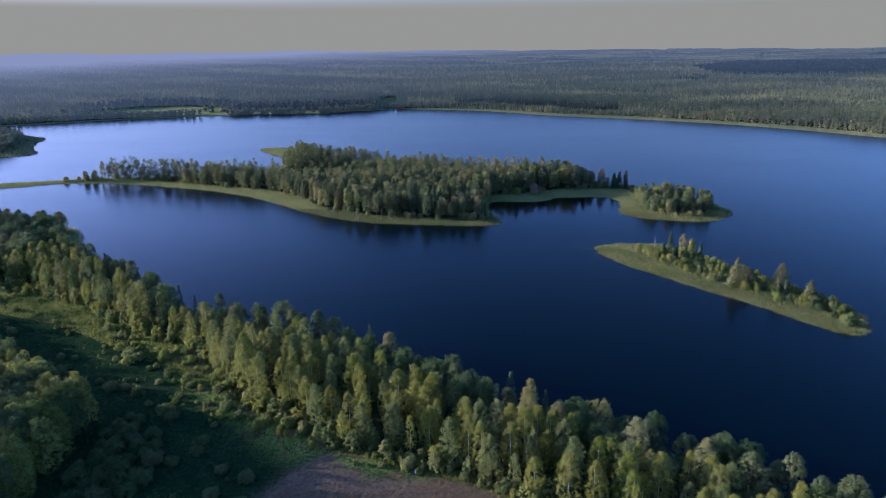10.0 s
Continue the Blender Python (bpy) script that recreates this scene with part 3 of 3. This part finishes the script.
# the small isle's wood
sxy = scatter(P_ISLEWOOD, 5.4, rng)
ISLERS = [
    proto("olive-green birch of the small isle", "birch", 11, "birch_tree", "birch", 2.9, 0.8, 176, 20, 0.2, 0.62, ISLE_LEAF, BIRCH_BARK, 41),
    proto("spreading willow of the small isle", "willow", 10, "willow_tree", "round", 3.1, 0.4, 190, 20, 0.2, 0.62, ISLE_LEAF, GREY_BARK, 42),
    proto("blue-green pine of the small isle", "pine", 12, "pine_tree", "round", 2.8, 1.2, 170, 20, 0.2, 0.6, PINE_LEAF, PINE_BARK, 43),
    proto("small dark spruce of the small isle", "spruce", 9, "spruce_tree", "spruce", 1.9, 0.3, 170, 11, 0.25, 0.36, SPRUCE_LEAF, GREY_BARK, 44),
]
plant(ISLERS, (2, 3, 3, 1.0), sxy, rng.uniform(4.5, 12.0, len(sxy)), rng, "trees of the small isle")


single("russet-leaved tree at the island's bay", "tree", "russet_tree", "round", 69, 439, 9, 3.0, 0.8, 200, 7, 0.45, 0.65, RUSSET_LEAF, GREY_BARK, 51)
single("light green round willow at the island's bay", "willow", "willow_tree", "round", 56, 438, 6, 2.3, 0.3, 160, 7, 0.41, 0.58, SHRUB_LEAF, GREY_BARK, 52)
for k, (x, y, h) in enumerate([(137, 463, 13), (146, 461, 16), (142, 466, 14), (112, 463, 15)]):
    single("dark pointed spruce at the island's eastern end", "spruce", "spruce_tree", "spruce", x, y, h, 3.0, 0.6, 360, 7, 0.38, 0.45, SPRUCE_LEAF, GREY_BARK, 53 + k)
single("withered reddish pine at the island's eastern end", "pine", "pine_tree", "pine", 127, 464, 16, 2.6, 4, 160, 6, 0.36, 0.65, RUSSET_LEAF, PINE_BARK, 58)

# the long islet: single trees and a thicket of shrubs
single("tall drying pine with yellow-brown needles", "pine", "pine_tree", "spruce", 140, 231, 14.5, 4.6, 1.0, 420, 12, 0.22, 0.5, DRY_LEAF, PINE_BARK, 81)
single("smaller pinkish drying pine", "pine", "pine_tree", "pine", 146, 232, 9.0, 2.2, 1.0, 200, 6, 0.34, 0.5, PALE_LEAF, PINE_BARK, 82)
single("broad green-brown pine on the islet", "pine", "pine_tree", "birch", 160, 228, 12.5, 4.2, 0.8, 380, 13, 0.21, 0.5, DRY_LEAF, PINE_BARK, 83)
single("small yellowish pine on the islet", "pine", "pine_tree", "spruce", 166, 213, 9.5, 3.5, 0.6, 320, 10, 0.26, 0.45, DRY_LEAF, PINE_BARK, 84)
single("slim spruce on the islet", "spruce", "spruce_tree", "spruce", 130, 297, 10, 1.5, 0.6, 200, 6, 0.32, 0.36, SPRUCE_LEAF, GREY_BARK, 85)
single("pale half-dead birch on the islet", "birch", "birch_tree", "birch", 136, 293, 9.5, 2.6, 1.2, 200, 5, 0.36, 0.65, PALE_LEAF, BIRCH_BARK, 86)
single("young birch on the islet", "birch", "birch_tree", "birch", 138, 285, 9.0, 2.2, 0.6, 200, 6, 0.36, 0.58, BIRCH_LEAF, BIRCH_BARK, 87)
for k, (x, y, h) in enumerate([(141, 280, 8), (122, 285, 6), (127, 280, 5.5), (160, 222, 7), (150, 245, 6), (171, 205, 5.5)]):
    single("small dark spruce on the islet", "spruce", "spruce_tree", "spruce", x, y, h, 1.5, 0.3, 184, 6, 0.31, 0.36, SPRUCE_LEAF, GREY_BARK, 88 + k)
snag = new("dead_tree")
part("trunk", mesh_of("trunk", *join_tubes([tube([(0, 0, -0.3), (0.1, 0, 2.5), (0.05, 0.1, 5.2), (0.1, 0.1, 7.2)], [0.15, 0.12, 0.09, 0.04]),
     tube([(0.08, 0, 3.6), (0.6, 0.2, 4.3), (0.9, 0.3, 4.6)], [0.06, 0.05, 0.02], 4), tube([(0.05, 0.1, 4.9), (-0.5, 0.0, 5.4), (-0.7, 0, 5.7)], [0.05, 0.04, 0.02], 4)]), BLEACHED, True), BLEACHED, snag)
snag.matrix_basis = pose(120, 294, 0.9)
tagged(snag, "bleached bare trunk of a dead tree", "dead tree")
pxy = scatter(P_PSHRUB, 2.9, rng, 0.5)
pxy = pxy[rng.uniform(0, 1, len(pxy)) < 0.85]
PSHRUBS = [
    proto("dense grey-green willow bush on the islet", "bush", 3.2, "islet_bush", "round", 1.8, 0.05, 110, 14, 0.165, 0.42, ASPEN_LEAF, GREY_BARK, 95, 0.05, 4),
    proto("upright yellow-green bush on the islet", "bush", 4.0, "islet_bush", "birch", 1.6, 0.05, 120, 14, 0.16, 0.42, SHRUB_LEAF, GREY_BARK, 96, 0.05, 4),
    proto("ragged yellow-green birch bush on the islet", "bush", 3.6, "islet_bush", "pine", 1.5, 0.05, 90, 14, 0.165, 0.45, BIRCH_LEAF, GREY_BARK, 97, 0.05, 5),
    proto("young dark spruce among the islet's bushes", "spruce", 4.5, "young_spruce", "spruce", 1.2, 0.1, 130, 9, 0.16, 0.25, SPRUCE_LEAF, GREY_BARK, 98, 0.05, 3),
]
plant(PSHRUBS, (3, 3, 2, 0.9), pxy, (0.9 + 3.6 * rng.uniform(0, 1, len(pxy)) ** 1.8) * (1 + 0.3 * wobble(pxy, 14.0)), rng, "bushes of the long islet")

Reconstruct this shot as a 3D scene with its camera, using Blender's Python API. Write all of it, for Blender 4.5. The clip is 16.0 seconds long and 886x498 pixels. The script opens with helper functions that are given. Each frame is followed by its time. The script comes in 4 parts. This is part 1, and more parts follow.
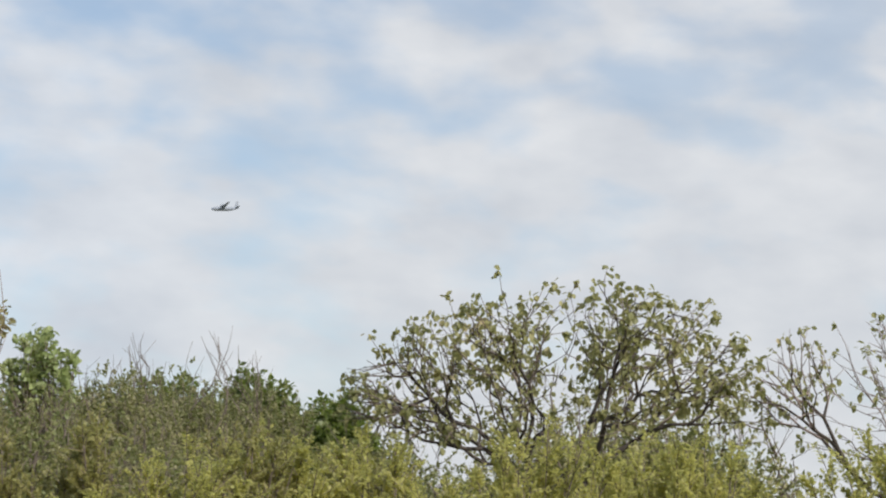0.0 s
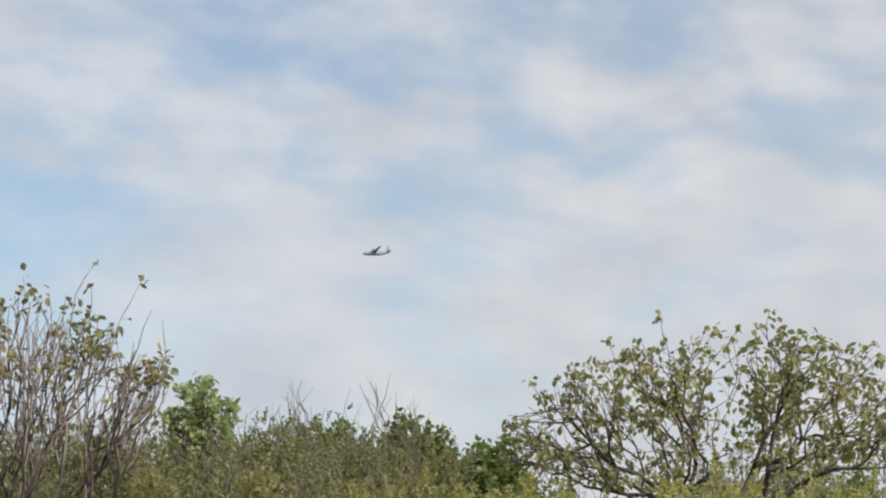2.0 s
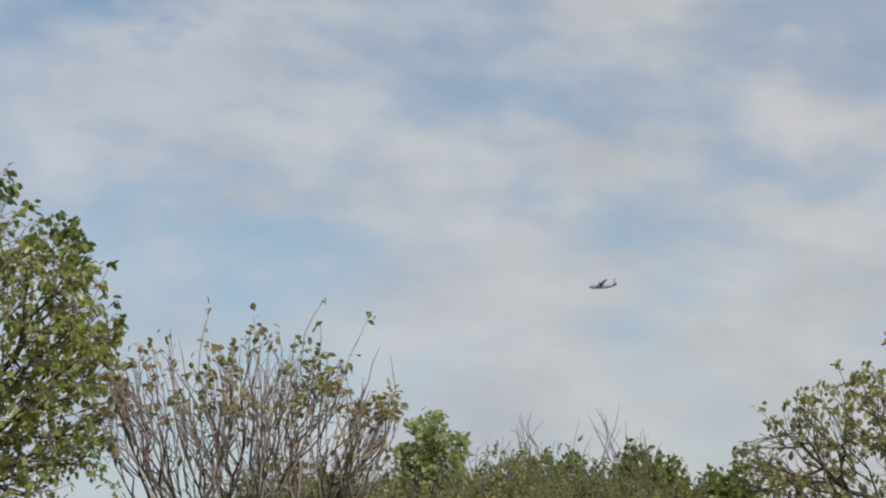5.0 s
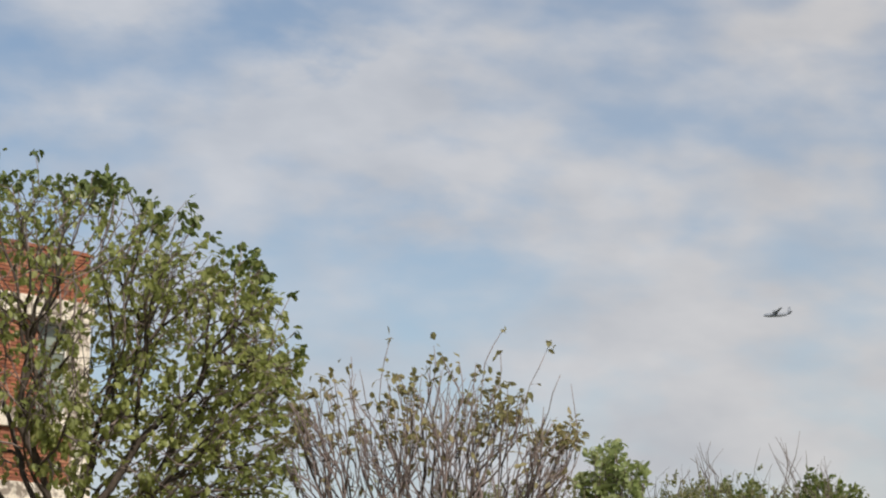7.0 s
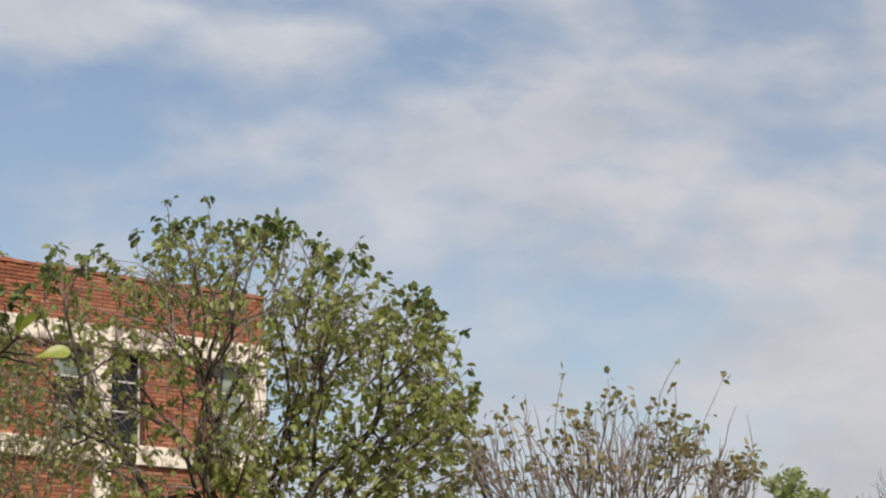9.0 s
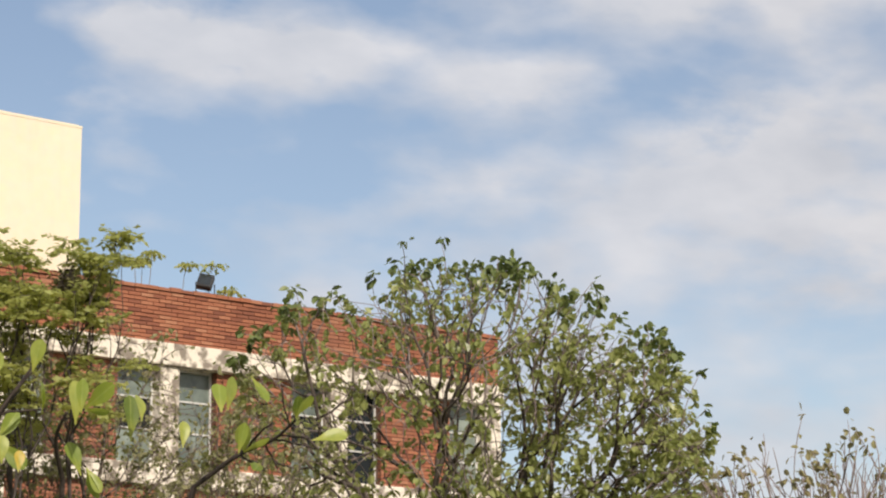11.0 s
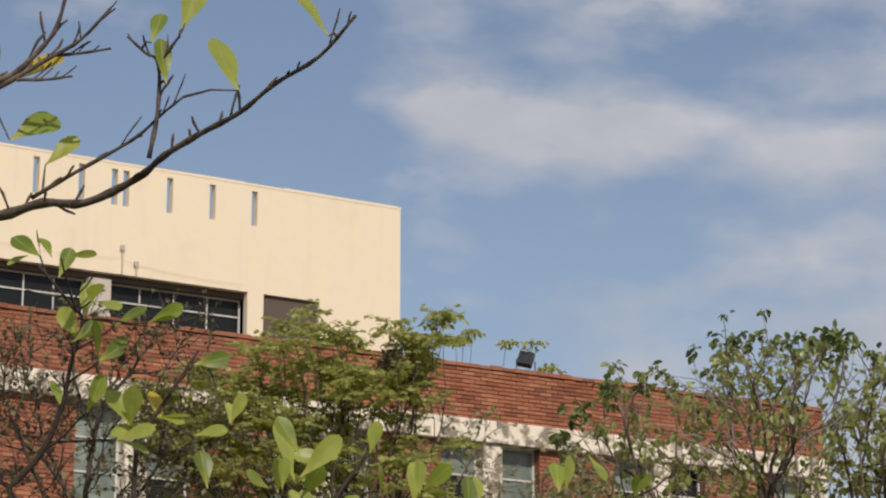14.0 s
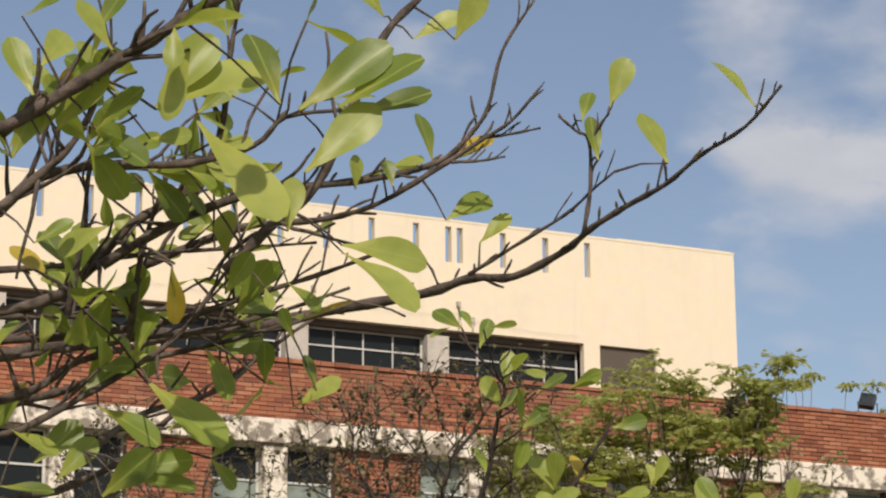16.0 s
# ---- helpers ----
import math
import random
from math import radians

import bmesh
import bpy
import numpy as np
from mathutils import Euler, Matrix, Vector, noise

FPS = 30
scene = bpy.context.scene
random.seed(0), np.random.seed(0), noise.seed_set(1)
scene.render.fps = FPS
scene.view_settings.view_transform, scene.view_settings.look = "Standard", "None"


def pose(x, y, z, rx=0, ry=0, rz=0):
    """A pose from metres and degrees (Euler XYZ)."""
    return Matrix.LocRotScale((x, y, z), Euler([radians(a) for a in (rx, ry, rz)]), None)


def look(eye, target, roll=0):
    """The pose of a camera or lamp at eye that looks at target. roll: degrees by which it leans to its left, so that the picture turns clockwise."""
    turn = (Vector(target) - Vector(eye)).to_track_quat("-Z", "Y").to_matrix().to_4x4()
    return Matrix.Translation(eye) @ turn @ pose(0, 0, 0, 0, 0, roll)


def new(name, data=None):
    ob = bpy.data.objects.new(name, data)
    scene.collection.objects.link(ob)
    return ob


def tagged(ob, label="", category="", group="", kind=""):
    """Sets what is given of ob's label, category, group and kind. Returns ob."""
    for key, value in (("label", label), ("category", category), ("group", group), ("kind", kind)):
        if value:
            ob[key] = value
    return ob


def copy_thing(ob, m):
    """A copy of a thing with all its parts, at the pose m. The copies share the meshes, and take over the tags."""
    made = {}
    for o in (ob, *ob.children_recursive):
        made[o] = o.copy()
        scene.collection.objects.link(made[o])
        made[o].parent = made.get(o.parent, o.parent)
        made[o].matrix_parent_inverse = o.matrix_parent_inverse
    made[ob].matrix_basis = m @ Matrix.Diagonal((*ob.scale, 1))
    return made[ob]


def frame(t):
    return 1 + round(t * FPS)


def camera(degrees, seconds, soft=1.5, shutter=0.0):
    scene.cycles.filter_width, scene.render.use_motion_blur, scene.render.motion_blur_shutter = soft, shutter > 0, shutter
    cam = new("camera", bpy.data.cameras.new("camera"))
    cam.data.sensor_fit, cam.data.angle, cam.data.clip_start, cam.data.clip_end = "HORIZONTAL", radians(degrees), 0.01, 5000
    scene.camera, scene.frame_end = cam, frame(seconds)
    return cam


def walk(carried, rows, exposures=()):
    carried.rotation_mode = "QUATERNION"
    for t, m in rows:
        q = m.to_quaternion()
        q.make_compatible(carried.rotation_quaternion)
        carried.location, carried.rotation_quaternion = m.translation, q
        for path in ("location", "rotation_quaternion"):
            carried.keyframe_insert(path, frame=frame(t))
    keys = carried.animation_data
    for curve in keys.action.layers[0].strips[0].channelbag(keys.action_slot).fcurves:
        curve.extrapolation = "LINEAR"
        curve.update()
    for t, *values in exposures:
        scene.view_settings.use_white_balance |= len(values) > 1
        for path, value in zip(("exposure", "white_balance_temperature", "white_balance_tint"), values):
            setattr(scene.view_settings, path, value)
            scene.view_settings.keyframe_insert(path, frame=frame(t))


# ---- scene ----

» **Exercise requirements**:
Gather up the lines containing the word "target" from these records and copy them.

» **Response to this task**:
def look(eye, target, roll=0):
    """The pose of a camera or lamp at eye that looks at target. roll: degrees by which it leans to its left, so that the picture turns clockwise."""
    turn = (Vector(target) - Vector(eye)).to_track_quat("-Z", "Y").to_matrix().to_4x4()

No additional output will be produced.